How that road map plays out across the rest of the industry is unknown, but there is likely to be far more cooperation on new technologies from places like Europe and Japan than ever before due to the rising cost and complexity of development. And companies like Intel and Texas Instruments are now readily collaborating on pre-competitive technology.

“The more ideas and more input you get, the less likely you are to get broadsided,” said Hans Stork, chief technology officer at TI. “There are two tracks here. One is the same physics as we’ve been using. The other is a new set of applications where new things are enabled. Both are very interesting. Carbon nanotubes add new capability, but we’re not able to harness them yet -- and we may never be able to do that for some of these technologies.”

Stork noted the accuracy of a 20-year road map is always suspect, but he said it does give companies an idea of where to invest. “What we have to do now is consider how much capital is needed to invest. But even when it becomes serious that we are going to back a technology and we know how much of an investment it will require, it’s still a five-year horizon. When you add all of that up for a company, it’s a 10-year effort.”

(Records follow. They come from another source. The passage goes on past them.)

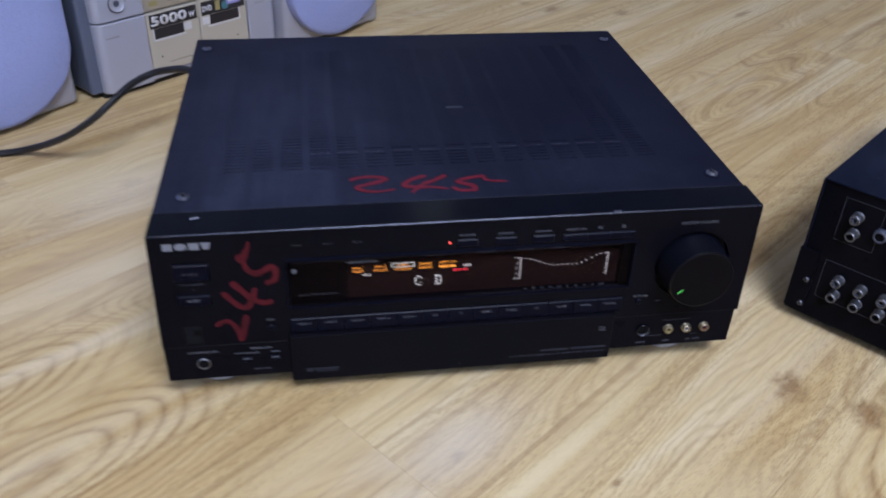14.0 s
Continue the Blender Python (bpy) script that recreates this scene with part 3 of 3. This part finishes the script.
jack = part("headphone_jack", turned([(0.0050, 0), (0.0050, 0.0010), (0.0046, 0.0015), (0.0040, 0.0013), (0.0038, 0.0002)], on_face(23, 0.4, 35), 28), TIN, amp, "chrome ring of the headphone socket", True)
part("bore", turned([(0.0038, 0.0002), (0.0038, 0.0007), (0, 0.0007)], on_face(23, 0.4, 35), 20), INSIDE, jack)
words(amp, "MIX", 74, 71.8, 1.9, 5.6)
part("mix_button", turned([(0.0028, 0), (0.0028, 0.0012), (0.0020, 0.0020), (0, 0.0020)], on_face(74, 0, 65), 20), BUTTON, amp, "", True)
words(amp, "SPEAKERS", 65, 46.4, 1.8, 15.5)
words(amp, "FRONT/CENTER", 54.5, 42.2, 1.4, 17.5)
words(amp, "REAR", 75, 42.4, 1.4, 6)
for x in (54, 74.5):
    key(amp, "speaker_button", x - 3.2, x + 3.2, 34.6, 38.6, BUTTON)
    # pale bar paints the highlight on the button cap
    bar(amp, "highlight_edge", x - 2.8, x + 2.8, 37.2, 37.8, PRINT, y=-1.2)
bar(amp, "unreadable_print", 58.5, 63.5, 25.6, 26.8, PRINT_DIM, y=0.4)
bar(amp, "unreadable_print", 64.8, 70.5, 25.6, 26.8, PRINT_DIM, y=0.4)

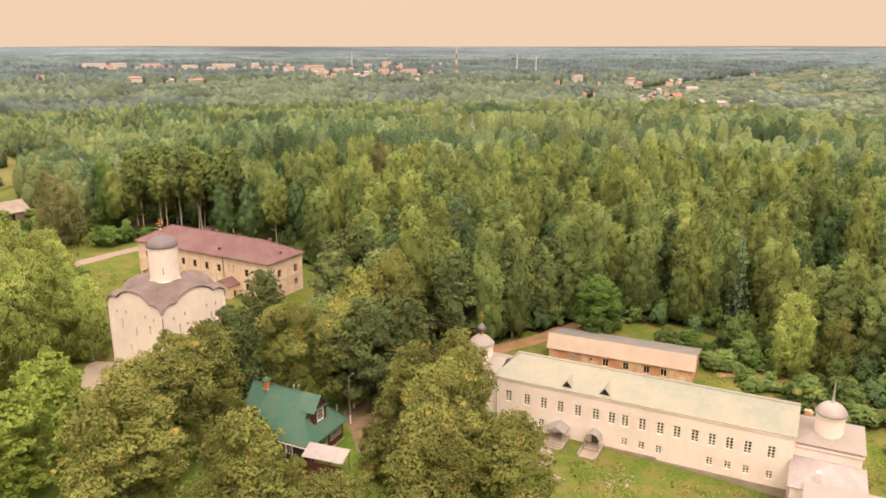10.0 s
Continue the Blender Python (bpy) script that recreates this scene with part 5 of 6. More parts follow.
def white_house():
    W, L, E, R, Z0 = 11.0, 44.0, 8.1, 10.3, -1.9
    hs = thing("monastery_house", plan_pose(58.6, 33.43, 16.9), "long white two-storey building with small-paned windows and pale roof", "building")
    t = 0.6
    up = [2.75, 5.8, 8.2, 10.55, 12.9, 15.4, 17.8, 20.4, 22.95, 24.95, 27.4, 30.2, 33.0, 35.7, 38.5, 41.6]
    lo = [2.7, 5.75, 8.2, 10.65, 17.8, 20.35, 22.9, 36.0, 38.75, 41.9]
    holes = [(L - y - 0.56, L - y + 0.56, 4.1, 6.0) for y in up] + [(L - y - 0.5, L - y + 0.5, 0.95, 2.25) for y in lo]
    doors = [(L - 32.8 - 0.65, L - 32.8 + 0.65, -0.4, 1.8), (L - 27.3 - 0.6, L - 27.3 + 0.6, -0.4, 1.8)]
    m = pose(0, L, 0, 0, 0, -90)
    front = part("wall", under(wall_mesh(L, Z0, E, t, holes + doors), m), M_WHITE, hs, "limewashed front wall")
    for a, b, c, d in holes:
        window(hs, m @ pose(a, 0, c), b - a, d - c, 2, 4 if d > 4 else 3, M_WHITEPAINT, 0.10, bar=0.075, t=0.13)
    for a, b, c, d in doors:
        part("door", under(box(a, 0.3, c, b, 0.38, d), m), M_GREYWOOD, hs, "grey wooden entrance door")
    part("wall", under(wall_mesh(W - 2 * t, Z0, E, t, []), pose(t, 0, 0)), M_WHITE, hs)
    part("wall", under(wall_mesh(L, Z0, E, t, []), pose(W, 0, 0, 0, 0, 90)), M_WHITE, hs)
    part("wall", under(wall_mesh(W - 2 * t, Z0, E, t, []), pose(W - t, L, 0, 0, 0, 180)), M_WHITE, hs)
    # black box added in place of the unlit rooms
    part("shade_core", box(2.2, 2.2, Z0, W - 2.2, L - 2.2, E - 0.5), M_DARK, hs)
    part("plinth", under(box(18.2, -0.16, Z0, 26.0, -0.004, 0.25), m), M_STONE, front, "grey stone plinth")
    part("plinth", under(box(26.0, -0.2, Z0, L - 0.3, -0.004, -0.05), m), M_STONE, front, "grey stone plinth")
    part("cornice", under(box(0.0, -0.14, E - 0.35, L, -0.003, E - 0.02), m), M_WHITE, front)
    # roof: gable at the near end, hip at the far one
    c, i1, o = W / 2, 2.2, 0.22
    rb = bmesh.new()
    A, B, C, D = (-o, -0.2, E), (W + o, -0.2, E), (W + o, L + o, E), (-o, L + o, E)
    P, Q = (c, -0.2, R), (c, L - i1, R)
    slab(rb, [D, A, P, Q], 0.07)
    slab(rb, [B, C, Q, P], 0.07)
    slab(rb, [C, D, Q], 0.07)
    roof = part("roof", rb, M_PALEROOF, hs, "pale green-cream sheet metal roof")
    s = bmesh.new()
    rod(s, (P[0], P[1], R + 0.03), (Q[0], Q[1], R + 0.03), 0.08)
    part("ridge_cap", s, M_PALEROOF, roof)
    gb = bmesh.new()
    slab(gb, [(0.05, 0.0, E), (W - 0.05, 0.0, E), (c, 0.0, R - 0.13)], 0.3)
    part("gable", gb, M_WHITE, hs)
    for y in (32.2, 26.3):
        d = bmesh.new()
        x0, z0 = 0.55, E + 0.30
        slab(d, [(x0 - 0.15, y + 0.85, z0 - 0.05), (x0 - 0.15, y, z0 + 1.05), (x0 + 3.0, y, z0 + 1.05)], 0.07)
        slab(d, [(x0 - 0.15, y, z0 + 1.05), (x0 - 0.15, y - 0.85, z0 - 0.05), (x0 + 3.0, y, z0 + 1.05)], 0.07)
        q = part("dormer", d, M_PALEROOF, roof, "small triangular dormer vent")
        d = bmesh.new()
        slab(d, [(x0 - 0.17, y + 0.72, z0), (x0 - 0.17, y - 0.72, z0), (x0 - 0.17, y, z0 + 0.92)], 0.05)
        # black plate paints the shade of the dormer opening
        part("dormer_shade", d, M_DARK, q)
    # porches
    p = bmesh.new()
    y = 32.8
    part("porch_steps", box(-3.2, y - 1.3, -1.6, -0.05, y + 1.3, 0.42), M_STONE, hs, "concrete porch platform with steps")
    for k in range(2):
        part("step", box(-3.2 - 0.5 * (k + 1), y - 1.3, -1.6, -3.2 - 0.5 * k, y + 1.3, 0.28 - 0.14 * k), M_STONE, hs)
    for sy in (-1.6, 1.32):
        part("porch_kerb", box(-4.4, y + sy, -1.6, -0.05, y + sy + 0.28, 0.50), M_STONE, hs)
    for sx, sy in ((-2.4, -1.1), (-2.4, 1.1)):
        q = bmesh.new()
        rod(q, (sx, y + sy, 0.42), (sx, y + sy, 2.2), 0.07)
        part("porch_post", q, M_METAL, hs)
    slab(p, [(-2.7, y - 1.45, 2.1), (-0.02, y - 1.45, 2.1), (-0.02, y, 2.95), (-2.7, y, 2.95)], 0.06)
    slab(p, [(-0.02, y + 1.45, 2.1), (-2.7, y + 1.45, 2.1), (-2.7, y, 2.95), (-0.02, y, 2.95)], 0.06)
    slab(p, [(-2.62, y + 1.3, 2.12), (-2.62, y - 1.3, 2.12), (-2.62, y, 2.9)], 0.05)
    part("porch_roof", p, M_METAL, hs, "galvanised gabled porch roof")
    y = 27.3
    part("porch_steps", box(-4.6, y - 1.2, -1.8, -2.2, y + 1.2, 0.12), M_STONE, hs, "worn concrete porch steps")
    part("porch_steps", box(-2.2, y - 1.2, -1.8, -0.05, y + 1.2, 0.30), M_STONE, hs, "worn concrete porch steps")
    for sy in (-1.45, 1.25):
        part("porch_kerb", box(-4.6, y + sy, -1.8, -0.05, y + sy + 0.2, 0.46), M_STONE, hs)
    p = bmesh.new()
    n = 10
    for i in range(n):
        a0, a1 = math.pi * i / n, math.pi * (i + 1) / n
        slab(p, [(-2.0, y - 1.15 * math.cos(a0), 1.5 + 1.25 * math.sin(a0)), (-0.02, y - 1.15 * math.cos(a0), 1.5 + 1.25 * math.sin(a0)), (-0.02, y - 1.15 * math.cos(a1), 1.5 + 1.25 * math.sin(a1)), (-2.0, y - 1.15 * math.cos(a1), 1.5 + 1.25 * math.sin(a1))], 0.05)
    part("porch_canopy", p, M_METAL, hs, "galvanised barrel canopy")
    for sy in (-1.05, 1.05):
        q = bmesh.new()
        rod(q, (-1.9, y + sy, 0.30), (-1.9, y + sy, 1.55), 0.06)
        part("porch_post", q, M_METAL, hs)
    # rain pipe at the far corner
    q = bmesh.new()
    rod(q, (-0.15, L - 0.4, -1.0), (-0.15, L - 0.4, E - 0.3), 0.07)
    part("downpipe", q, M_METAL, hs)
    return hs


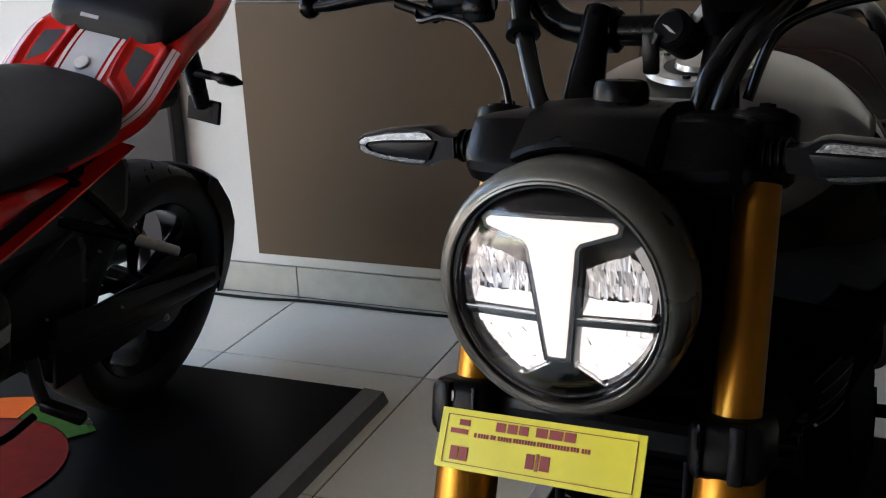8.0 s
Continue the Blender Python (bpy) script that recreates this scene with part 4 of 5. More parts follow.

Dean Freeman, semiconductor manufacturing analyst at Gartner, said that so far the limit on gate lengths in silicon appears to be about 5 nanometers to 10 nanometers. And while limits have been set and then broken in the semiconductor industry, a number of alternatives are beginning to show up including spin-based devices that are driven by single electrons.

“We’re already seeing experimentation with vertical transistors,” said Freeman. “Berkeley and IBM have been working on a dual-gate device. Intel has introduced a tri-gate device. And with nanotubes, you can have infinite gates.”

Freeman noted that Samsung and Motorola both expect to begin using nanotubes in displays within two years. He said nanotubes could show up in five to six years in interconnect technology, as well.

“All of this is within the context of integration of CMOS,” noted Lubab Sheet, nanotechnology analyst at SEMI. “This is more of Moore. A lot of people see the potential to leverage the existing infrastructure with new stuff around it. That makes sense. We’ve already got the manufacturing infrastructure. We might as well use it.”